Thomas Fehlmann, Fri Sept 15, Broadway Performance Hall, 8:30 pm. The glee-inducing German producer wowed 2005 Decibelistas with a transcendent live minimal-techno set. This year, Fehlmann busts out his buoyant dub-centric stylings; if his 2004 Lowflow album on Plug Research and recent work with the Orb are indicative, expect lush, efflorescent atmospheres and razor-sharp rhythmic inventiveness.

[a]pendics.shuffle, Sat Sept 16, Neumo's, 11:15 pm. L.A. track-making maniac Ken Gibson applies a dirty, quirky patina to techno's often stoic demeanor. Hot-footed funkiness and much wacky dancing ensue. Do yourself a favor and check his outstanding Helicopter Hearts LP on Seattle's Orac Records.
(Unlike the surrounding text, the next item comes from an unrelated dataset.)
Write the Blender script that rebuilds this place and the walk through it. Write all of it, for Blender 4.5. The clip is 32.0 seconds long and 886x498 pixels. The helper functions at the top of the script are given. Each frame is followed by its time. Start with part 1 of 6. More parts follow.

Taylor Deupree, Sat Sept 16, Broadway Performance Hall, 9 pm. NYC microsound master is sure to spellbind with his pointillist tone painting and mesmerizing dronewerk. Listen closely and glimpse infinity in a grain of sound.

Robin Judge, Sat Sept 16, Bad Juju, 10 pm. With Tomas Jirku, Judge coproduced the Chain Reaction—esque, minimal-glitchno gem Plusism for Onitor. Now solo, she brandishes a deep palette of timbres that have helped her to break into Mille Plateaux's male-dominated Clicks & Cuts cabal.

Alex Smoke, Fri Sept 15, Neumo's, 1:15 am. With a classical-music background, this Glasgow, Scotland, producer is equipped to invest substantial orchestral finesse into his telectro tracks. Plus, dude's remixed Steve Reich.

Ruoho Ruotsi, Sat Sept 16, Bad Juju, 1 am. Another Reich remixer, San Francisco's Ruotsi creates hypnotic, texturally riveting minimal techno with sweet dub and funk undercurrents. Proof that Decibel's done some digging to bring obscure talent to the fest.

Andreas Tilliander/Mokira, Sat Sept 16, Neumo's, 5 am/Sun Sept 17, Broadway Performance Hall, 7 pm. As Mokira, this Swedish producer has been known to forge angular Nordic hiphop, beautifully frigid ambience, and exploratory IDM. Under his own name and the Lowfour moniker, Tilliander launches brittle techno salvos and involving clicks & cuts abstractions.